Кормилица - звезда моих очей - нежная и заботливая нанюшка Императрицы и отчаянный мизантроп по совместительству. Волшебница, она люто ненавидит весь род людской, но ради своего бесконечно любимого дитя готова жертвовать не только окружающими, но и собой. Кормилица - классическая Баба-Яга, поэтому вряд ли двойственность её натуры могла кого-нибудь удивить - захочет, поможет Кащея одолеть, а захочет, и на лопату посадит - она такая, противоречивая вся. А если по существу, Ольга Савова очень неплохо соблюла весьма коварный вокальный рисунок, как могла, ловила оркестр, когда пела «про мерзких людишек», ручкой в зал показывала, а финальная нота «Fressendes Feuer in ihr Gebein!» была просто-таки идеальна - округлая сочная долгая! За что ей отдельное спасибо и всяческий респект.
Несмотря на прекрасную Кормилицу, царственную Жену Барака, неожиданно мощного Императора, самое сильное впечатление оставила Кайзерин, она же Императрица в исполнении Ирины Васильевой. Императрица - не просто жена Императора, она дочь подземного царя, женщина неземная, поэтому без тени. Светлая и добра девочка, она меньше других знает о человеческих ценностях и трудностях человеческой жизни. Чтобы добыть себе тень и тем самым спасти любимого мужа от проклятия, она готова на всё! Но постепенно приходит понимание того, что за этим «всё» подразумеваются страшные вещи, что жертвовать ей придётся не собой, а другими, чтобы спасти свою семью, надо будет разрушить чужую, чтобы завести своих детей, ей придётся убить чужих. Вот такую проверку на вшивость уготовила ей судьба. Музыка беспощадна в своей образной конкретике, она требует изобразить женщину не просто юную и прекрасную, но неземную, невесомую и почти бестелесную. Любое приближение к материальности неприемлемо. А поскольку роль достаточно драматичная, часто случается так, что Кайзерин превращается в Брунгильду Вотановну, которая, чуть ли не с копьём в руках отстаивает свои права на женское счастье, таким образом, вместо прозрачной стеклянной женщины мы получаем гипсовую бабу с веслом. Сохранение чистоты и эфемерности, изображение хрупкости и силы слабой женщины, которую гнёт судьба, но всё-таки не ломает, - вот главная сверхзадача роли. Ирина Васильева (как гласит программка, дебютантка в этой партии) справилась со всеми задачами и сверхзадачами. Мало того, что всё было спето чисто: все forte и piano, все убийственные межрегистровые скачки, но было точное попадание в образ. Приятный мягкий светлый тёплый тембр, округлый наполненный звук в котором полное отсутствие резкости и агрессии. Были некоторые технические сложности в отдельных эпизодах, но оба ключевых выхода, первый «Ist mein Liebster dahin» и финальный «Vater, bist du's?» прозвучали невероятно трогательно и деликатно. Свет действительно струился через её тело, через её голос. Однозначное попадание! Brava!
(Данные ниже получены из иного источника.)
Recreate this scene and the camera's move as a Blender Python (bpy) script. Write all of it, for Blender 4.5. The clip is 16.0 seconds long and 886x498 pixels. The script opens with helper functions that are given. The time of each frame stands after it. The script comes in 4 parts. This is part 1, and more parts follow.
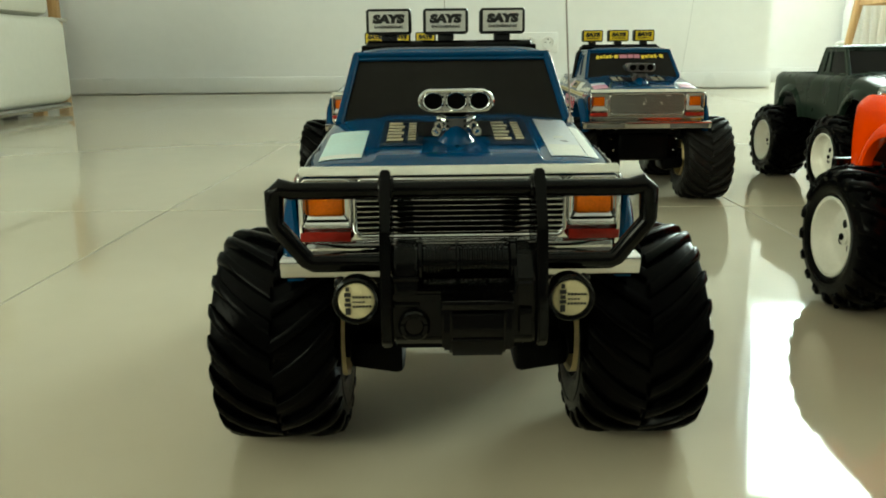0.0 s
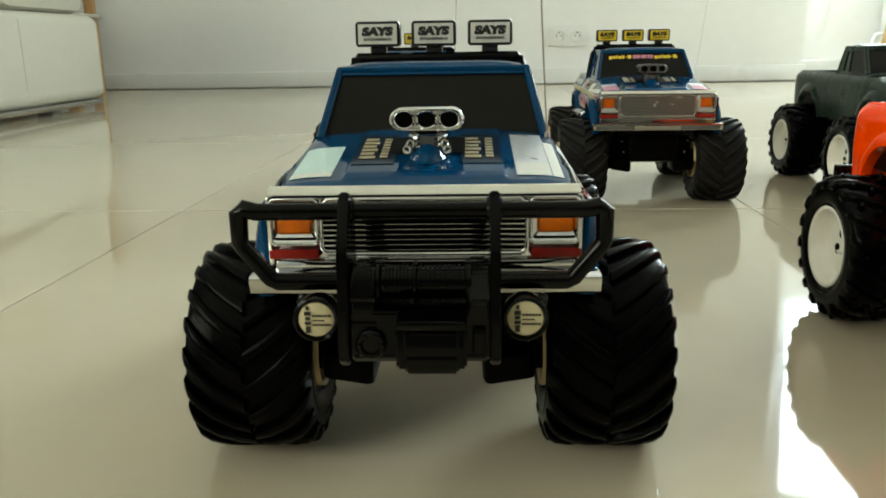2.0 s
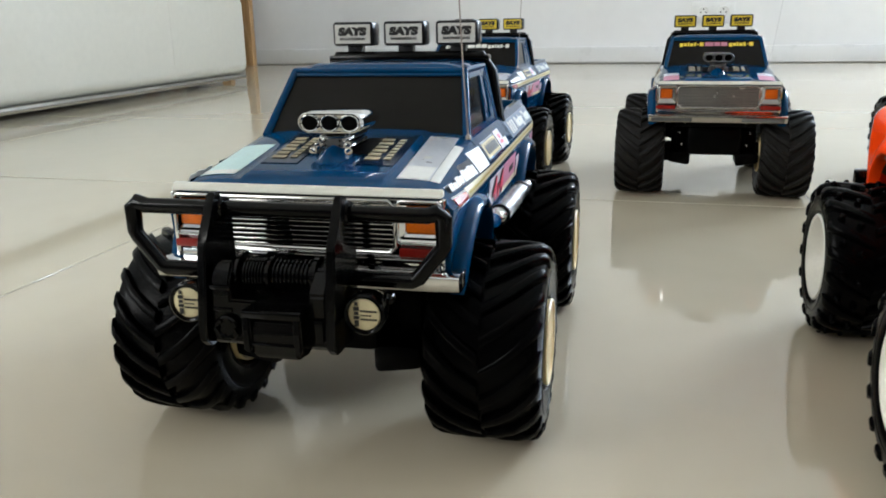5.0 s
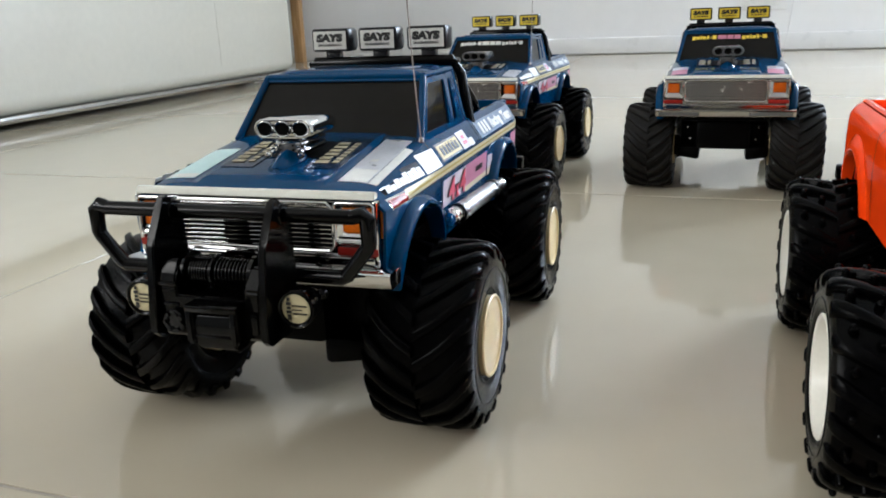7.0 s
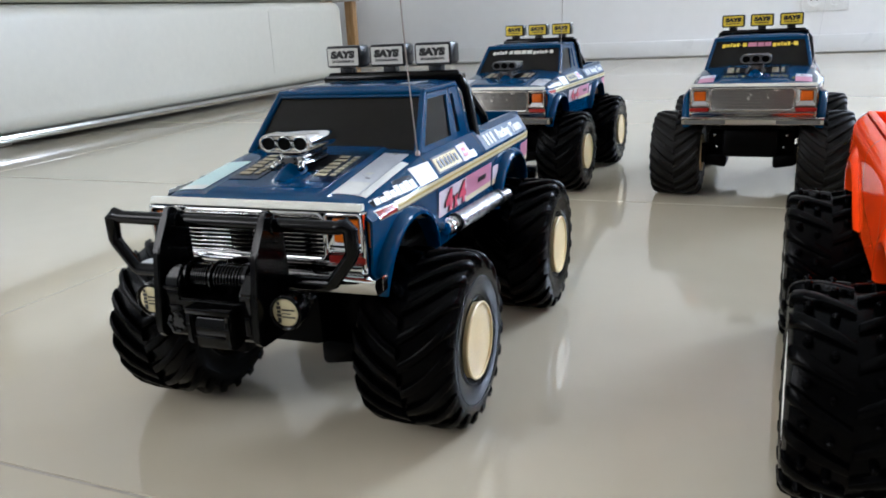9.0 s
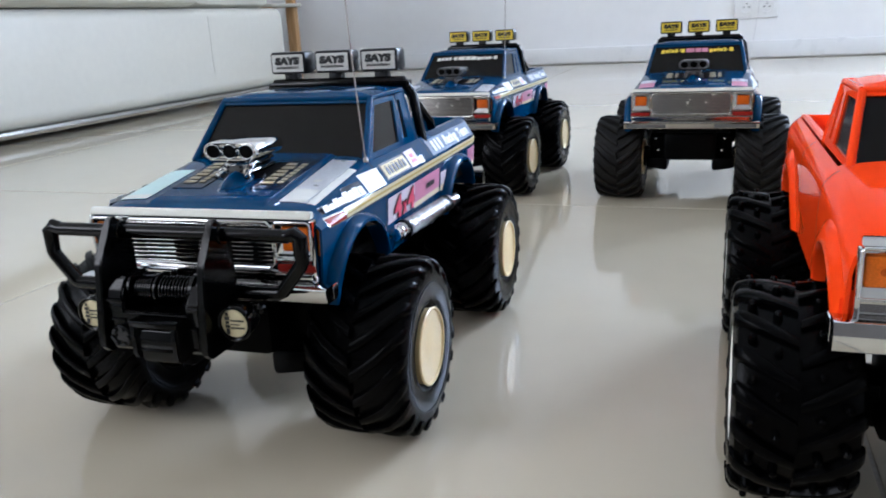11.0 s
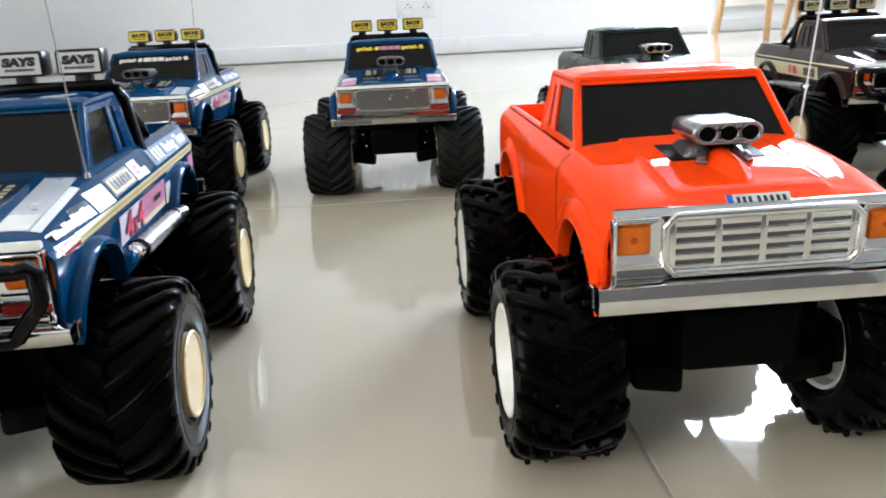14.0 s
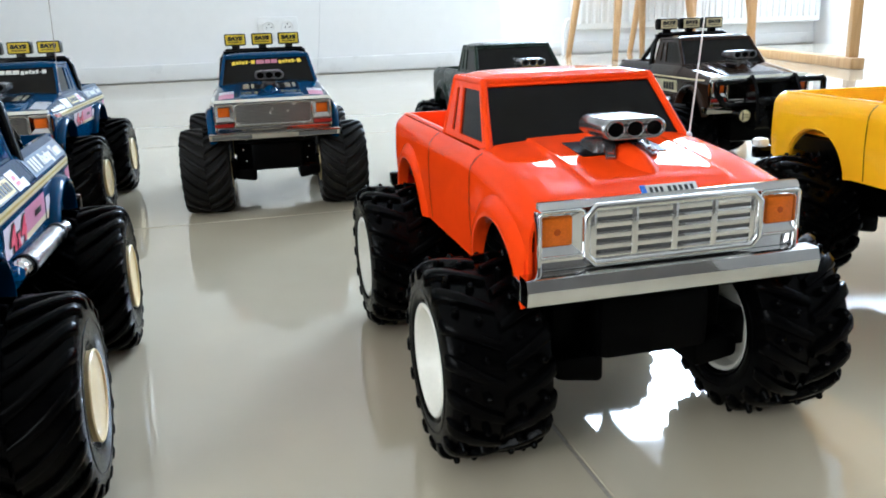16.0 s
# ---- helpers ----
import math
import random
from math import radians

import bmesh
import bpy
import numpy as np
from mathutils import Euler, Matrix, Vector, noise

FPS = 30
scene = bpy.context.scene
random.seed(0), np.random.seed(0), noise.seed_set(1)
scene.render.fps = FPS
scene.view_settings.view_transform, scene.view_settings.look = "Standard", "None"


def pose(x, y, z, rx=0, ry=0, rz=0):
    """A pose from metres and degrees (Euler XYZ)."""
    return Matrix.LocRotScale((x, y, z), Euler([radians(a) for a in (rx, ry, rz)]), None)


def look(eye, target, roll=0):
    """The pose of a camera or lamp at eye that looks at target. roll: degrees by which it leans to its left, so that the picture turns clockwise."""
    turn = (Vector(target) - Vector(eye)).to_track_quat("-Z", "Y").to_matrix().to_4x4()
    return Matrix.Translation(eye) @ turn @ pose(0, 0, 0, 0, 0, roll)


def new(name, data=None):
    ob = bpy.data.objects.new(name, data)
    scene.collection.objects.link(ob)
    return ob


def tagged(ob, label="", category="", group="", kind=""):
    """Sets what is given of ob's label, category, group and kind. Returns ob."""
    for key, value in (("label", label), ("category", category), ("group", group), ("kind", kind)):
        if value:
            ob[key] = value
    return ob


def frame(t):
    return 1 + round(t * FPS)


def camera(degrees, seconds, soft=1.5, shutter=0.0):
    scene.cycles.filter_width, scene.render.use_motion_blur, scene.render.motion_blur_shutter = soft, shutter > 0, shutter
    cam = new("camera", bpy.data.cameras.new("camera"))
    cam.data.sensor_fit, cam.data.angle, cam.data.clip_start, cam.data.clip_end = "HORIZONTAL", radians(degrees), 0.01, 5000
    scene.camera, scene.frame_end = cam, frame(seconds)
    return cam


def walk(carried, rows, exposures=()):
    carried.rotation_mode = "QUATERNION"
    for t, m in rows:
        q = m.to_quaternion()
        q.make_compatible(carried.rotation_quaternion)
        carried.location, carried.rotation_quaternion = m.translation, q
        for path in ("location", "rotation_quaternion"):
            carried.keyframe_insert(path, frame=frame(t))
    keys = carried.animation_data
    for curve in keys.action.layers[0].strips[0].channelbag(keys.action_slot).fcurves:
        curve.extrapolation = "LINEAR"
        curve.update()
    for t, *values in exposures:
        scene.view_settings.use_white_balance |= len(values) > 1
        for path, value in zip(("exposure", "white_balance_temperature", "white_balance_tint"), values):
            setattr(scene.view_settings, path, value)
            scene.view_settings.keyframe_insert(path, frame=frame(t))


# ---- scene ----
cam = camera(58.5, 16.0, soft=1.8, shutter=0.5)
METRES, EYE, TILT, LEAN, TURN = 0.315, 0.1603, -14.046, 0.622, 0.0
ROWS = [
    (0.0, 0.0, 0.0, 0.0, -0.0, 0.0, -0.0),
    (0.5, 0.008, -0.0019, 0.0129, 0.29, 0.07, 0.15),
    (1.0, 0.0317, -0.0043, 0.0241, 0.7, -0.09, 0.04),
    (1.5, 0.0518, -0.0092, 0.0317, 1.31, -0.41, -0.08),
    (2.0, 0.0817, -0.0174, 0.0315, 2.43, -0.61, -0.34),
    (2.5, 0.1352, -0.021, 0.0359, 4.03, -0.89, -0.76),
    (3.0, 0.2016, -0.0287, 0.0479, 7.19, -0.68, -1.91),
    (3.5, 0.268, -0.0294, 0.0474, 9.46, -1.29, -2.23),
    (4.0, 0.3325, -0.0335, 0.0429, 11.84, -2.46, -4.15),
    (4.5, 0.3968, -0.0287, 0.0585, 12.93, -2.35, -3.28),
    (5.0, 0.4305, -0.0358, 0.0729, 13.45, -2.73, -2.96),
    (7.5, 0.6444, -0.0565, 0.1007, 20.08, -3.65, -2.75),
    (8.0, 0.6785, -0.0735, 0.1075, 22.08, -3.66, -2.87),
    (10.5, 0.7334, -0.0704, 0.1111, 19.88, -3.08, -2.75),
    (11.0, 0.7125, -0.0724, 0.1101, 17.95, -2.91, -2.09),
    (11.5, 0.7046, -0.0697, 0.1078, 14.62, -1.85, -0.87),
    (12.0, 0.6904, -0.0647, 0.1058, 11.04, -2.05, -0.12),
    (12.5, 0.6579, -0.0589, 0.1066, 6.77, -2.98, 0.45),
    (13.0, 0.6356, -0.0523, 0.1142, 2.72, -2.94, 1.67),
    (13.5, 0.6158, -0.0541, 0.1153, -1.5, -3.03, 2.9),
    (14.0, 0.6009, -0.0521, 0.1143, -4.64, -3.13, 3.14),
    (14.5, 0.5849, -0.0526, 0.1078, -7.33, -3.07, 4.13),
    (15.0, 0.5704, -0.0426, 0.0931, -10.13, -2.84, 4.74),
    (15.5, 0.5548, -0.0355, 0.0934, -12.82, -2.27, 4.53),
    (16.0, 0.5266, -0.0314, 0.0892, -14.45, -2.25, 4.93),
]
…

Из маленьких ролей стоит отметить Вестника души (да простит меня артист, программка не сохранилась, фамилию я запамятовала) - 1-й акт хорошо, 3-й акт очень хорошо. Кстати, может, поэтому обложку вышедшего DVD украшает именно он - его красочный обертонистый бас тронул суровую дизайнерскую душу? Кто знает...
И, как всегда, самым сильным и дисциплинированным оказался хор, особенно женский. Несмотря ни на какую провокационную неритмичность оркестра, он всегда вступал вовремя! Поразительно! Ну и пели, конечно, замечательно!
Штрауса либо хорошо, либо никак… Что ж, подводя итоги, можно резюмировать: дирижёр с оркестром никак, остальное хорошо.
Огромен и неоценим вклад худрука Мариинки Валерия Гергиева на поприще просвещения, в частности, относительно немецкой музыки, музыки ХХ века, мало знакомой российским зрителям и исполнителям. Это замечательно, но теперь не менее важно сохранить все эти достижения, обеспечить театр теми дирижёрами и концертмейстерами, которые смогли бы и без Гергиева поддерживать на высоком уровне сложившийся непростой репертуар. Что касается артистов, приятно осознавать, что никто из них за годы существования спектакля не охладел к нему, не потерял интерес, не подошёл формально к исполнению. Самоотверженность и самоотдача, с которой они штурмовали главный шедевр последнего немецкого романтика, радость «священнодейства» вызывали те эмоции, ради которых мы, зрители, ходим в театр. А это главное.